§ The problem:
Determine the number of lines in the listing below where the string "Python" occurs; answer with the number alone.

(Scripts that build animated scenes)

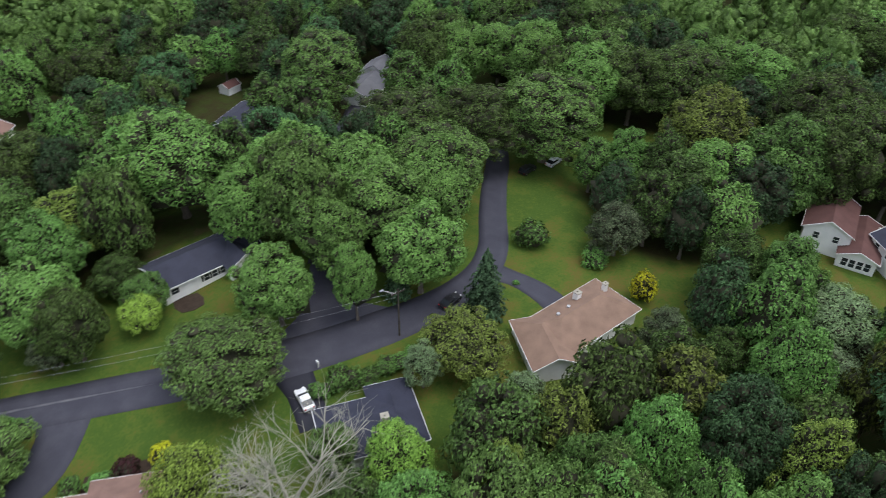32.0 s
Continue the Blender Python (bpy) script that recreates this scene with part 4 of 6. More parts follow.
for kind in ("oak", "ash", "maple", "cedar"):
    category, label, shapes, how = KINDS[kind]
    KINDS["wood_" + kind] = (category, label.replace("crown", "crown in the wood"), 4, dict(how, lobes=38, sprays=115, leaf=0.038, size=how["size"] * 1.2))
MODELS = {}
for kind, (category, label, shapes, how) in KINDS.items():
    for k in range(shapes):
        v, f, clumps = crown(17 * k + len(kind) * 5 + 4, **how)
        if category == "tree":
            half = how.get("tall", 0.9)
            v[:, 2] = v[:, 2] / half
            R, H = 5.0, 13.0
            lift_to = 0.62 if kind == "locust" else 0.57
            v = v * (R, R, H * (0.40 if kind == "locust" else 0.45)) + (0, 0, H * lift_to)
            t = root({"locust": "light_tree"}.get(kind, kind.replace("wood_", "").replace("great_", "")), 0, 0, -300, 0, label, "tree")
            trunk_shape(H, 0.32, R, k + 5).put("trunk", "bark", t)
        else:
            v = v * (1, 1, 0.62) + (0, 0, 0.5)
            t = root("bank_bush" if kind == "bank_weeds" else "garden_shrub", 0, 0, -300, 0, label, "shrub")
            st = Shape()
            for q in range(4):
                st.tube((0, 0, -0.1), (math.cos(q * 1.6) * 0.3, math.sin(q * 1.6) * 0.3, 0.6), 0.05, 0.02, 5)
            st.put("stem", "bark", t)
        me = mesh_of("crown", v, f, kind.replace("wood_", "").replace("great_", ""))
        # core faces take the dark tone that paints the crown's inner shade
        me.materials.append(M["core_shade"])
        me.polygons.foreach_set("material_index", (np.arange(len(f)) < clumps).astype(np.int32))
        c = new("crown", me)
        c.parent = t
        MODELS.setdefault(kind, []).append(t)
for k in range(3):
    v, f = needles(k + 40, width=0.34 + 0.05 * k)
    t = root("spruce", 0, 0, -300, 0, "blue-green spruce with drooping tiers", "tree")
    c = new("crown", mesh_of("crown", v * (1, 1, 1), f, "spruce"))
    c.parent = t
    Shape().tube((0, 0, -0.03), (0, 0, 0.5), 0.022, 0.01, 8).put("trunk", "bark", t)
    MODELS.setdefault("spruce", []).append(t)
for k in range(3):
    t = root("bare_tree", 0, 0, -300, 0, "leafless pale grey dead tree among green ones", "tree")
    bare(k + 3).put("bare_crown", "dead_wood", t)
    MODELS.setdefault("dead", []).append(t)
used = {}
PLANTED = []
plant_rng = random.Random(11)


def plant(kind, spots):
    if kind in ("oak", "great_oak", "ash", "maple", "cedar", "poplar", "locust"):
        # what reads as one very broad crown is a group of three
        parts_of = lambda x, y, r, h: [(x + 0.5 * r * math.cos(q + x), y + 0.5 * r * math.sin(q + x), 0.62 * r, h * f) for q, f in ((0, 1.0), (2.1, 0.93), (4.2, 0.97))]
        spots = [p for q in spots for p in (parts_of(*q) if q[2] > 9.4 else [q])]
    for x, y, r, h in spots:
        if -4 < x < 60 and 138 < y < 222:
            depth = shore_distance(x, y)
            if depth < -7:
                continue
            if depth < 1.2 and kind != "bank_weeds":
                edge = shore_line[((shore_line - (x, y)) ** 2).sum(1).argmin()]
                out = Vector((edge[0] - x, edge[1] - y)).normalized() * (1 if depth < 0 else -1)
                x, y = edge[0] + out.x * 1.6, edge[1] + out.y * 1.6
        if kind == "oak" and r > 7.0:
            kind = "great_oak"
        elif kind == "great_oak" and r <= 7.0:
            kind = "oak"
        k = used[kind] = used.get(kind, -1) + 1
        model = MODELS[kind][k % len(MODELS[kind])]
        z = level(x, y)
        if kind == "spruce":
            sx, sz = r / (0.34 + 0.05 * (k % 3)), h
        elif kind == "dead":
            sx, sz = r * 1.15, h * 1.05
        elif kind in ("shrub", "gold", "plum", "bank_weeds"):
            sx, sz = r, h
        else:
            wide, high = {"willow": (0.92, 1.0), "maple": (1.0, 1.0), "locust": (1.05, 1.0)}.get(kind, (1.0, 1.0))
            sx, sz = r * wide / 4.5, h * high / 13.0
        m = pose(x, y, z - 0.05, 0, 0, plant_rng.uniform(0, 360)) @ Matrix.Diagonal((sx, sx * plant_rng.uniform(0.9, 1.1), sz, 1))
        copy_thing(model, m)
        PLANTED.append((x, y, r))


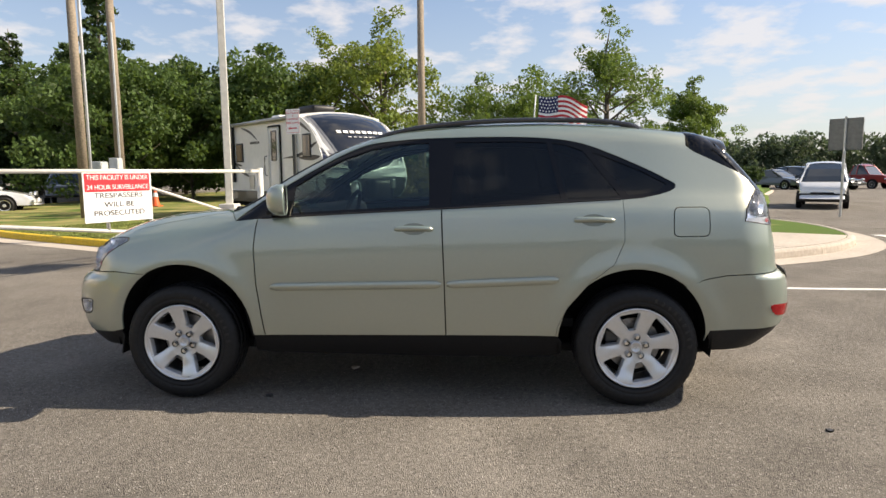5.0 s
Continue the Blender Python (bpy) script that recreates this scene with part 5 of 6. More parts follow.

§ Result of the task:
2